Given task
Transcribe the whole listing without a single picture.
** Start **
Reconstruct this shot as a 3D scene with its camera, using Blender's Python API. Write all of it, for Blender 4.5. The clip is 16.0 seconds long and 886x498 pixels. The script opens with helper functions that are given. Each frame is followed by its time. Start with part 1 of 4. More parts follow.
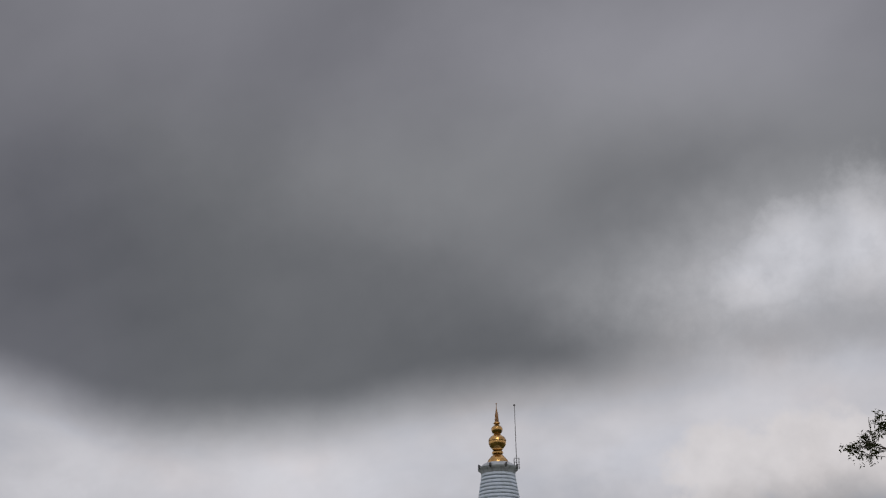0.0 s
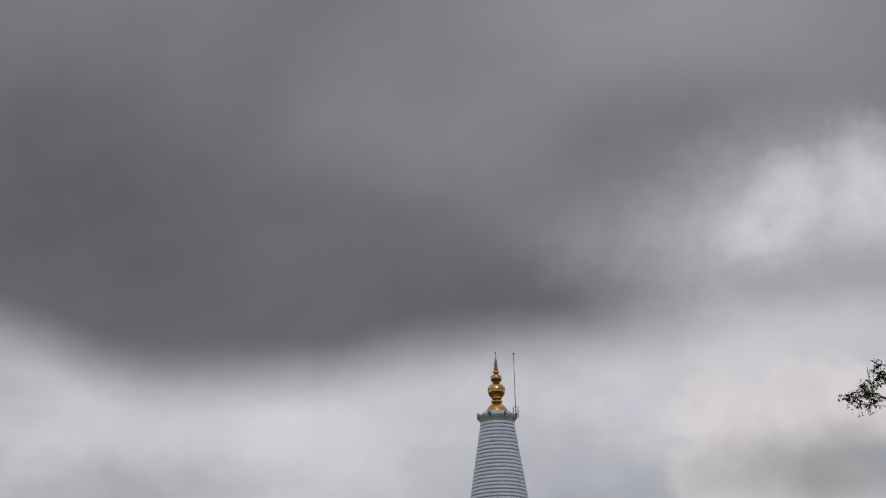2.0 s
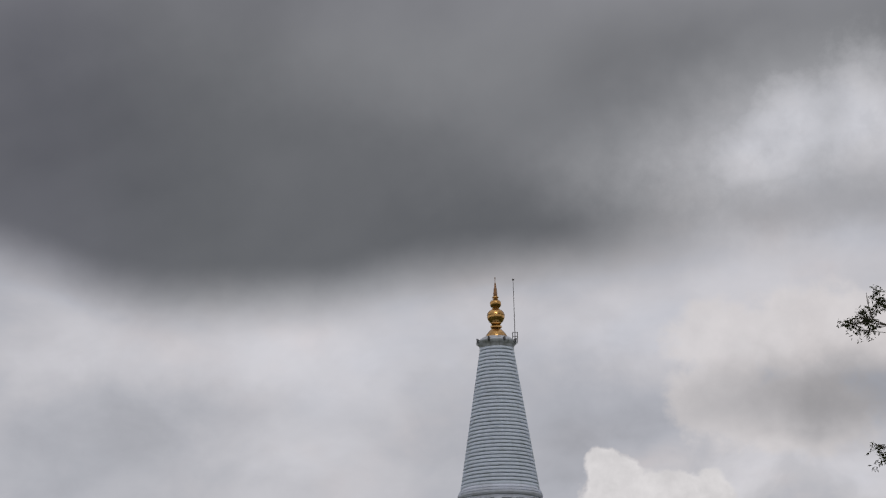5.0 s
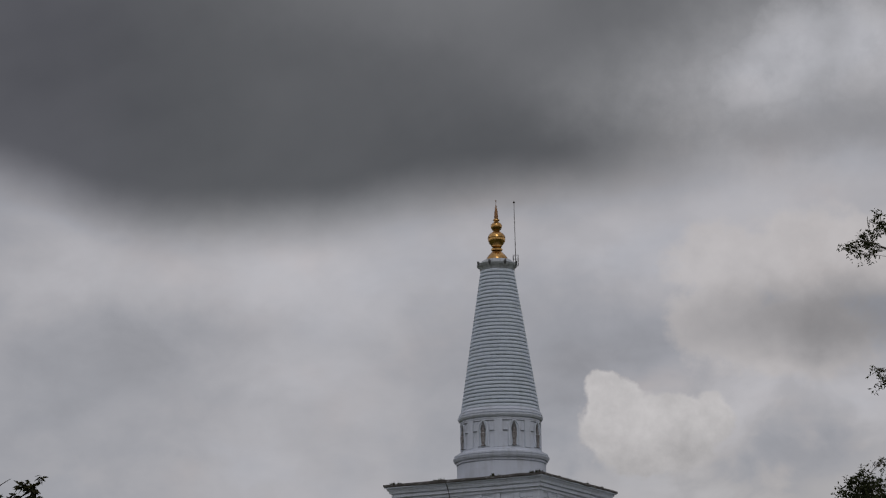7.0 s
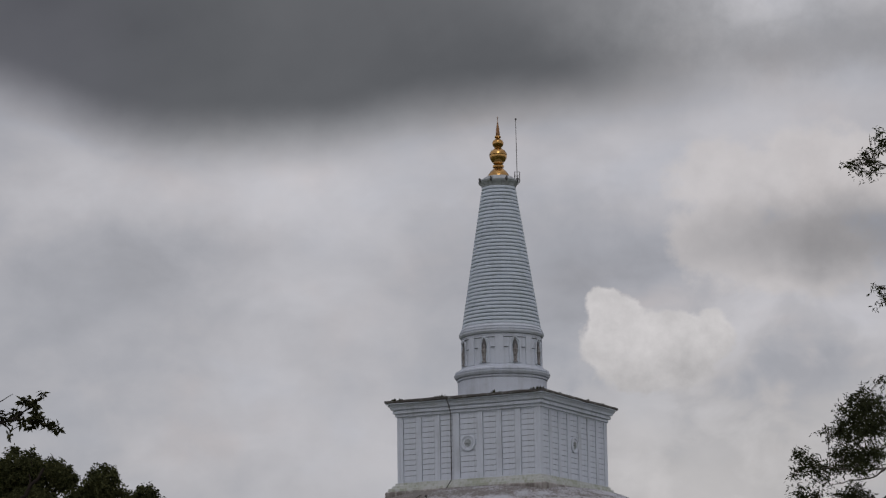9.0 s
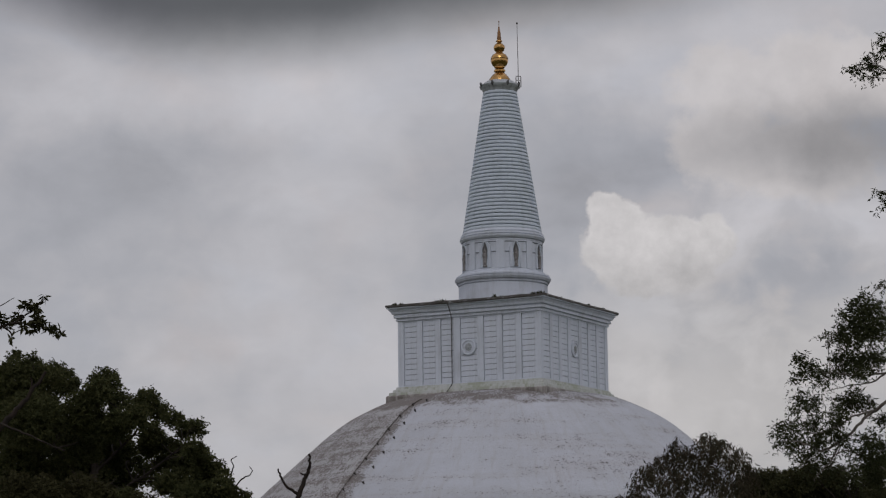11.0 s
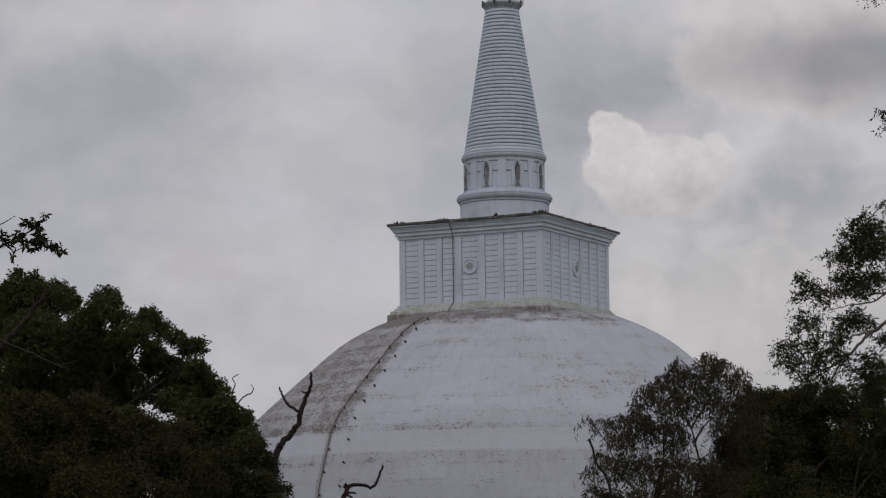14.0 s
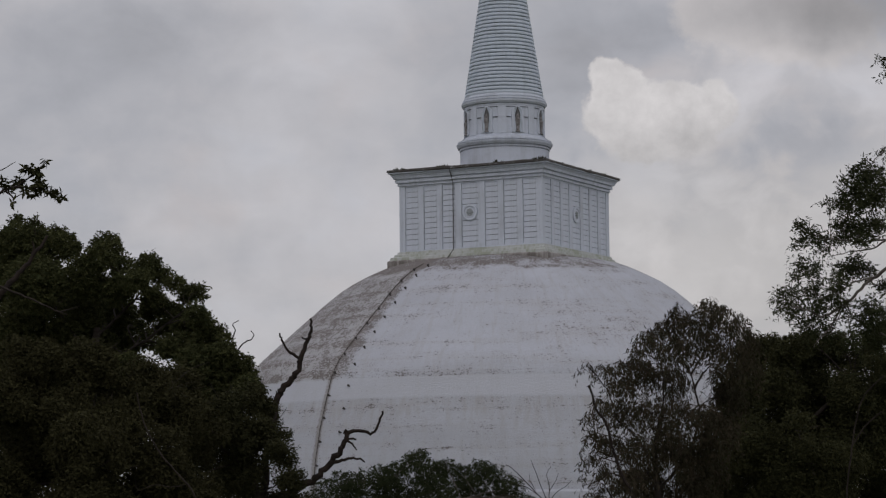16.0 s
** End **
Exercise result
Reconstruct this shot as a 3D scene with its camera, using Blender's Python API. Write all of it, for Blender 4.5. The clip is 16.0 seconds long and 886x498 pixels. The script opens with helper functions that are given. Each frame is followed by its time. Start with part 1 of 4. More parts follow.
0.0 s
2.0 s
5.0 s
7.0 s
9.0 s
11.0 s
14.0 s
16.0 s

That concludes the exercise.